Have you been able to go outside during the day, if someone else is with you? I suggest that you start with that. Have someone with you, and go out. Increasing the time that you are out, and maybe gradually making the time you go out later and later in the day. Then maybe have your companion move further away from you, over time, until they are still around, looking out for you, but maybe across the street, or way behind you. (perhaps read about [DLMURL="https://www.ptsdforum.org/c/wiki/exposure-therapy/"]exposure therapy[/DLMURL])

It sounds like you have lost your confidence (temporarily), but it also sounds like a normal reaction to the events that happened. Who wouldn't be scared? Do you have close family or friends that you can discuss this incident with? If not, then perhaps seek out a professional therapist that you can talk to. Talk about it - don't bottle up your emotions!

To me it sounds like these were opportunist guys who saw you, and chanced their luck. They lucked out, and you scared them off (brilliant ;)). I seriously doubt that they will come looking for you.

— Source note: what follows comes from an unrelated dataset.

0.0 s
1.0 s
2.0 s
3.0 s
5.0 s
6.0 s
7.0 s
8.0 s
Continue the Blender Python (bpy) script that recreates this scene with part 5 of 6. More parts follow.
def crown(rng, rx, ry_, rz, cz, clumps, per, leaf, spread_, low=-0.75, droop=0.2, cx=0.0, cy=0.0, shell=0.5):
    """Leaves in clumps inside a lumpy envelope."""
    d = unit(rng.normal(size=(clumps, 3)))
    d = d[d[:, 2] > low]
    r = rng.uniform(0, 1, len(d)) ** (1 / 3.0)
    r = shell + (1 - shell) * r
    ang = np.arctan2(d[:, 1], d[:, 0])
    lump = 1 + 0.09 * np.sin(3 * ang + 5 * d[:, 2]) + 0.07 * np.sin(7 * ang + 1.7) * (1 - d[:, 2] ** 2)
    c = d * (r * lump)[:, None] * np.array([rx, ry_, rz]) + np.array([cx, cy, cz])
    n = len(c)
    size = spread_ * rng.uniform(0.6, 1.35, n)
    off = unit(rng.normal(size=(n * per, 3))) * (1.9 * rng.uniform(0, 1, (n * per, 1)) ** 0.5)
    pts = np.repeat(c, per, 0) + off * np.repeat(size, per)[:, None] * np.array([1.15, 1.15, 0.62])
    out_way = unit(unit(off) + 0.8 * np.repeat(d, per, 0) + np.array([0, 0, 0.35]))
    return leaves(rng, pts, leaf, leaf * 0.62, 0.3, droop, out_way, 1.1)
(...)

I also think you would benefit from going back to work in the pub. You enjoy it and the money is good, so why not? Don't let this one incident take over your life.

Regards
CB
 
Welcome to the forum used2becarefree. I do agree with with CB, the sooner you can vent out with a professional, the better you won't developpe PTSD. A good debriefing period will so greatly help you out. Maybe at the University there is a Psychology department that offers exactly that. Believe me, this will so greatly help as none of us PTSDers wish that others have what we have. I only wished I would of had some debriefing when I witnessed what I did, but I didn't get the support that I needed.
 
(((HUGS))), I'll add my welcome. Sorry I'm short of words for this. One of my iniuries look just like your scalp wound. I only had the courage to look at my photos last week so it is still a bit raw.

Good advice above.
Take care
KP
 
Ouch! Thant looks painful, but it could have been so much worse. Thank God you had the peice of mind to run and scream! It sounds like you are handling this very well. I think talking to the University president is a great idea. Talk. Write. Ask for help. And then talk some more. It will get better.
 
I'm sorry about about what happened to you. I've been there. You should get someone to stay with you. It will help. You're going to be ok and they probably won't come back. Get a dog if you can. They make you feel safe and are the best home protection. Also, get a co-worker to give you a lift home each night.

I don't think they'll be back. It's doubtful they were targeting you specifically. Either way, You will develop a sixth sense for the rest of your life. Just be sure and listen to your gut and intuition from here on out. You are going to be ok.